* **SUPPLIED DATA**:
--

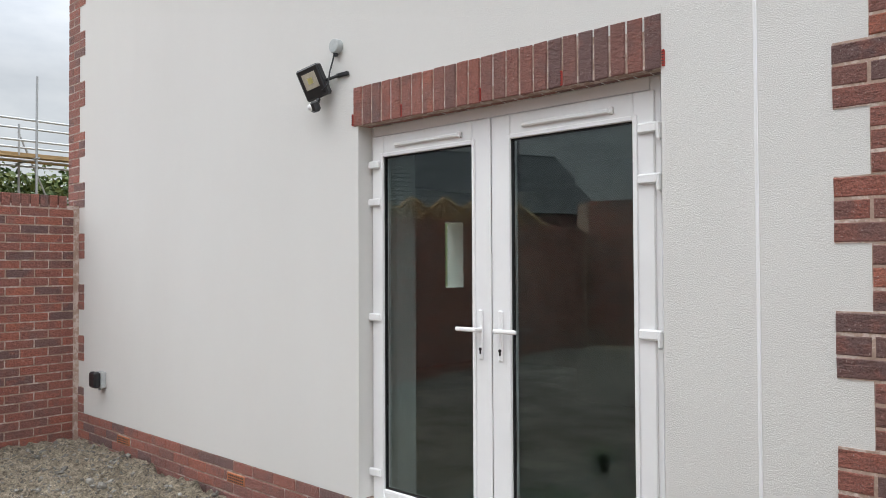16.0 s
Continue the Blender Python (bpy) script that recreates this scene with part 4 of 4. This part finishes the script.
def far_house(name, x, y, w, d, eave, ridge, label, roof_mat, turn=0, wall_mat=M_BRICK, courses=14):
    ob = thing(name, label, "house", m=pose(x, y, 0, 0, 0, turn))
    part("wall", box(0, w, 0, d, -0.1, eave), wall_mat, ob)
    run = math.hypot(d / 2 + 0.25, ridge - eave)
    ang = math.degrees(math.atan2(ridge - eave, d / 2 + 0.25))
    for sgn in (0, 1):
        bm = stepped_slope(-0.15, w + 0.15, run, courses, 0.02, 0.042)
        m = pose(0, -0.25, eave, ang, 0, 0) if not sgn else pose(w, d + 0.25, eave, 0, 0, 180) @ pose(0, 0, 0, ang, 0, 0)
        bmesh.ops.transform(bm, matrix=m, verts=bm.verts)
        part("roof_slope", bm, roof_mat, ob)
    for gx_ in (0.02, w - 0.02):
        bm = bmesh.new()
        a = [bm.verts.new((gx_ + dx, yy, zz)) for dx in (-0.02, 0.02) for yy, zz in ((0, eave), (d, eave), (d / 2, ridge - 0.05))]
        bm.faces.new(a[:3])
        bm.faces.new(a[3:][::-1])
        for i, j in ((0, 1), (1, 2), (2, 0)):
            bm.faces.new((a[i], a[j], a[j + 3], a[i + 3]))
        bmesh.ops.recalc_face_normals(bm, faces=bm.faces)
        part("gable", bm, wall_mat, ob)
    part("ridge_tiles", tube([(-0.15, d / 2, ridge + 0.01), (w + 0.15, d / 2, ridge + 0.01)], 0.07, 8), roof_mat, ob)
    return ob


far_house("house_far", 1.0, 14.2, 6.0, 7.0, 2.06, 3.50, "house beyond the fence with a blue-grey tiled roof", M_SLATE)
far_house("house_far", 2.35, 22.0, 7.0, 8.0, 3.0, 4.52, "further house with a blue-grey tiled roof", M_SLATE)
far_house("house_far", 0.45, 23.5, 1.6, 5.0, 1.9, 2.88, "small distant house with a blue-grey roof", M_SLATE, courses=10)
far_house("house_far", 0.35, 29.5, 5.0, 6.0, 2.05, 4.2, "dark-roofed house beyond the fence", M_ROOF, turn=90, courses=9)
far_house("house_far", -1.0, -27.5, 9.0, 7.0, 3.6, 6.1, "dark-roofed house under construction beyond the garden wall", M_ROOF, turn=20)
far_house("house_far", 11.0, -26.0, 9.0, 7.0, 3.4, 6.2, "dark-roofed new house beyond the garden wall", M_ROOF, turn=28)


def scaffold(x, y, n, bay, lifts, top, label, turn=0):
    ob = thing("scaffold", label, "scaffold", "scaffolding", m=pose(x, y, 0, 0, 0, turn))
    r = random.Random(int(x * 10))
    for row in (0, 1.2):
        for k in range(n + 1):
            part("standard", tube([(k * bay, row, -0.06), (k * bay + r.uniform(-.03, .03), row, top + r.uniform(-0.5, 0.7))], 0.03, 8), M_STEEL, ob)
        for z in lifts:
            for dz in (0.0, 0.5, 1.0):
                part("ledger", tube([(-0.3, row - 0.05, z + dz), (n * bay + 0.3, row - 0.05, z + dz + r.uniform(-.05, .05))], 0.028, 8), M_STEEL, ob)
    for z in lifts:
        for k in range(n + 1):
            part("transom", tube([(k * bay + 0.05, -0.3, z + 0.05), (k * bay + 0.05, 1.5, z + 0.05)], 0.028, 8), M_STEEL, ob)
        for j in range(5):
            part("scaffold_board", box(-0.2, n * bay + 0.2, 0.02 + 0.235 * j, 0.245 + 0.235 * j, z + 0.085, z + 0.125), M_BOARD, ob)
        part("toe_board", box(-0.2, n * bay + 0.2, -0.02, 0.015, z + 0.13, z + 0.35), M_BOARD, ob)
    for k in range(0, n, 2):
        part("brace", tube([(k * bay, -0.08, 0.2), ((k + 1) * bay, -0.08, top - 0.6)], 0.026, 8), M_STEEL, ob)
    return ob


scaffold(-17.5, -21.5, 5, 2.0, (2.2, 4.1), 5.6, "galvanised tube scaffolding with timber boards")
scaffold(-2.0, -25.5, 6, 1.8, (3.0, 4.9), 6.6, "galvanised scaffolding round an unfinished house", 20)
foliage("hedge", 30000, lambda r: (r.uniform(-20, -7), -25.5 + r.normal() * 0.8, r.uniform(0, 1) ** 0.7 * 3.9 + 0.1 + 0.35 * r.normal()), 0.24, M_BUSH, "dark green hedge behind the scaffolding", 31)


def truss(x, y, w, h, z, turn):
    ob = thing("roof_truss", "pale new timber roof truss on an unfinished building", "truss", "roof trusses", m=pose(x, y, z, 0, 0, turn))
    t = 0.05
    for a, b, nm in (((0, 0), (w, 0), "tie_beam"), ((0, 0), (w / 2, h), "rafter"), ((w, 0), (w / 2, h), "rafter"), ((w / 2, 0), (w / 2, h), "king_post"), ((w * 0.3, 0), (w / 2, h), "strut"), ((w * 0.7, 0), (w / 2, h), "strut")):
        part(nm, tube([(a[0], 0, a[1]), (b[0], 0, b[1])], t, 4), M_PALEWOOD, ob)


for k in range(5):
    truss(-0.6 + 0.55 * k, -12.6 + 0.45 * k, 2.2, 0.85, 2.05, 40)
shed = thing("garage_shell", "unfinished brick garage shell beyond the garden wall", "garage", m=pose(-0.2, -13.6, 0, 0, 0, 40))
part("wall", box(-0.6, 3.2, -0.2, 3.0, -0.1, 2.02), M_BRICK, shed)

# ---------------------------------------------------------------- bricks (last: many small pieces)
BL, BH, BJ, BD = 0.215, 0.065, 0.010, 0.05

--

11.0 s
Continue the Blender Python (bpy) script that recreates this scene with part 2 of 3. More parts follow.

--

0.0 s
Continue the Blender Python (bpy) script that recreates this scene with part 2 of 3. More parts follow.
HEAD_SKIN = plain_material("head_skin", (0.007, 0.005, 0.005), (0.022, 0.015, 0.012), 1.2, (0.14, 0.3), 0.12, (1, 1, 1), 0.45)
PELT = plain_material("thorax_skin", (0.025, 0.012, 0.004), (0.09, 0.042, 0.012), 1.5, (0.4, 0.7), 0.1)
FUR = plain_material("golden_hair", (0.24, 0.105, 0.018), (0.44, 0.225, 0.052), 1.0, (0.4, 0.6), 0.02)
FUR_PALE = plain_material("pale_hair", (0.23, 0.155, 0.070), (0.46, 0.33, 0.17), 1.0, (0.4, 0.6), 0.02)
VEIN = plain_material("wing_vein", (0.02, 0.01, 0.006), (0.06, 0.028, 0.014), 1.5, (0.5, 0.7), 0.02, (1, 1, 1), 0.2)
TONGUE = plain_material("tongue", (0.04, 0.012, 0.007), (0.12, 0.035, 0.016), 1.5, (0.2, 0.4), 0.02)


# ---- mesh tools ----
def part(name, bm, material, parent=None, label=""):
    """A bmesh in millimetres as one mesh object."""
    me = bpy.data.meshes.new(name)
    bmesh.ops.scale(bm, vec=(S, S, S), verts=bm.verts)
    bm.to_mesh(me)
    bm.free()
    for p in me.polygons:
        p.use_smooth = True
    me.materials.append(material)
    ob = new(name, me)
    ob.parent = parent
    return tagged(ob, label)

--

* **WHAT YOU ARE ASKED TO DO**: Retype exactly what runs from the line containing "finishes the script." through the line containing "new house beyond", both lines included, and stop there.

* **OUTPUT FOR THIS EXERCISE**:
Continue the Blender Python (bpy) script that recreates this scene with part 4 of 4. This part finishes the script.
def far_house(name, x, y, w, d, eave, ridge, label, roof_mat, turn=0, wall_mat=M_BRICK, courses=14):
    ob = thing(name, label, "house", m=pose(x, y, 0, 0, 0, turn))
    part("wall", box(0, w, 0, d, -0.1, eave), wall_mat, ob)
    run = math.hypot(d / 2 + 0.25, ridge - eave)
    ang = math.degrees(math.atan2(ridge - eave, d / 2 + 0.25))
    for sgn in (0, 1):
        bm = stepped_slope(-0.15, w + 0.15, run, courses, 0.02, 0.042)
        m = pose(0, -0.25, eave, ang, 0, 0) if not sgn else pose(w, d + 0.25, eave, 0, 0, 180) @ pose(0, 0, 0, ang, 0, 0)
        bmesh.ops.transform(bm, matrix=m, verts=bm.verts)
        part("roof_slope", bm, roof_mat, ob)
    for gx_ in (0.02, w - 0.02):
        bm = bmesh.new()
        a = [bm.verts.new((gx_ + dx, yy, zz)) for dx in (-0.02, 0.02) for yy, zz in ((0, eave), (d, eave), (d / 2, ridge - 0.05))]
        bm.faces.new(a[:3])
        bm.faces.new(a[3:][::-1])
        for i, j in ((0, 1), (1, 2), (2, 0)):
            bm.faces.new((a[i], a[j], a[j + 3], a[i + 3]))
        bmesh.ops.recalc_face_normals(bm, faces=bm.faces)
        part("gable", bm, wall_mat, ob)
    part("ridge_tiles", tube([(-0.15, d / 2, ridge + 0.01), (w + 0.15, d / 2, ridge + 0.01)], 0.07, 8), roof_mat, ob)
    return ob


far_house("house_far", 1.0, 14.2, 6.0, 7.0, 2.06, 3.50, "house beyond the fence with a blue-grey tiled roof", M_SLATE)
far_house("house_far", 2.35, 22.0, 7.0, 8.0, 3.0, 4.52, "further house with a blue-grey tiled roof", M_SLATE)
far_house("house_far", 0.45, 23.5, 1.6, 5.0, 1.9, 2.88, "small distant house with a blue-grey roof", M_SLATE, courses=10)
far_house("house_far", 0.35, 29.5, 5.0, 6.0, 2.05, 4.2, "dark-roofed house beyond the fence", M_ROOF, turn=90, courses=9)
far_house("house_far", -1.0, -27.5, 9.0, 7.0, 3.6, 6.1, "dark-roofed house under construction beyond the garden wall", M_ROOF, turn=20)
far_house("house_far", 11.0, -26.0, 9.0, 7.0, 3.4, 6.2, "dark-roofed new house beyond the garden wall", M_ROOF, turn=28)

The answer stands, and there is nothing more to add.